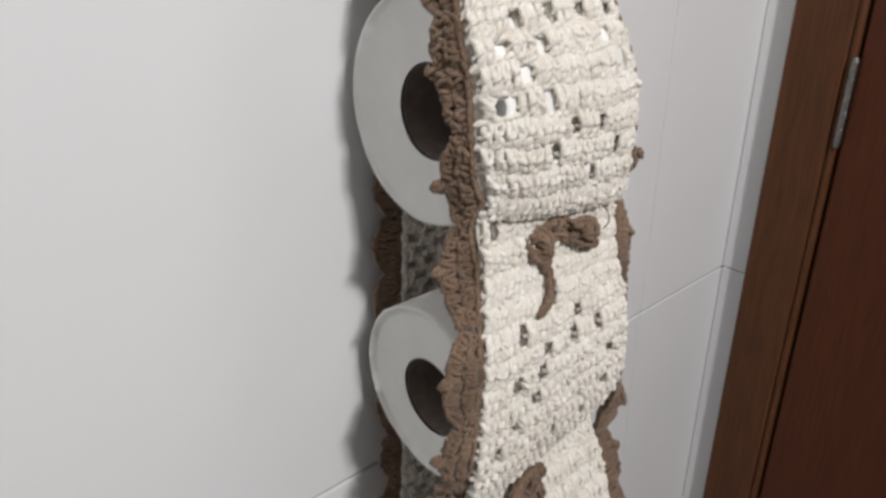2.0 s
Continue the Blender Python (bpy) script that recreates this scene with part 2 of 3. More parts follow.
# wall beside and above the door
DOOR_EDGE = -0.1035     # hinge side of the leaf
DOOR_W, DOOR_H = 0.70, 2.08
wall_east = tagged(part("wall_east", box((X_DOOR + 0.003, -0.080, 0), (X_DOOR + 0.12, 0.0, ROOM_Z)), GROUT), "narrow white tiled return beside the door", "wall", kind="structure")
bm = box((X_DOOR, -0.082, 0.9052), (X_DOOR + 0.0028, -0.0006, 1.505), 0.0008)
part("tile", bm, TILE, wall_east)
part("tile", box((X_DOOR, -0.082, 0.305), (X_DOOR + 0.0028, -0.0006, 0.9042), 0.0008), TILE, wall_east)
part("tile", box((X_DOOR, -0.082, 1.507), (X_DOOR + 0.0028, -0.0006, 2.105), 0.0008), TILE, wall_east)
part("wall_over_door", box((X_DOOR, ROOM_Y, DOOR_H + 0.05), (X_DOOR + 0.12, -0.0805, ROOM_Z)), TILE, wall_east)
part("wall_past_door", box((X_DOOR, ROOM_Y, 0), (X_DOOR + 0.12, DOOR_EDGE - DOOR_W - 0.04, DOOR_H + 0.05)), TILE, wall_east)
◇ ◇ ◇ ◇
### What is expected
Omit pictures; set down the rest of the material word for word.

### Answer to this task
2.0 s
Continue the Blender Python (bpy) script that recreates this scene with part 2 of 3. More parts follow.
# wall beside and above the door
DOOR_EDGE = -0.1035     # hinge side of the leaf
DOOR_W, DOOR_H = 0.70, 2.08
wall_east = tagged(part("wall_east", box((X_DOOR + 0.003, -0.080, 0), (X_DOOR + 0.12, 0.0, ROOM_Z)), GROUT), "narrow white tiled return beside the door", "wall", kind="structure")
bm = box((X_DOOR, -0.082, 0.9052), (X_DOOR + 0.0028, -0.0006, 1.505), 0.0008)
part("tile", bm, TILE, wall_east)
part("tile", box((X_DOOR, -0.082, 0.305), (X_DOOR + 0.0028, -0.0006, 0.9042), 0.0008), TILE, wall_east)
part("tile", box((X_DOOR, -0.082, 1.507), (X_DOOR + 0.0028, -0.0006, 2.105), 0.0008), TILE, wall_east)
part("wall_over_door", box((X_DOOR, ROOM_Y, DOOR_H + 0.05), (X_DOOR + 0.12, -0.0805, ROOM_Z)), TILE, wall_east)
part("wall_past_door", box((X_DOOR, ROOM_Y, 0), (X_DOOR + 0.12, DOOR_EDGE - DOOR_W - 0.04, DOOR_H + 0.05)), TILE, wall_east)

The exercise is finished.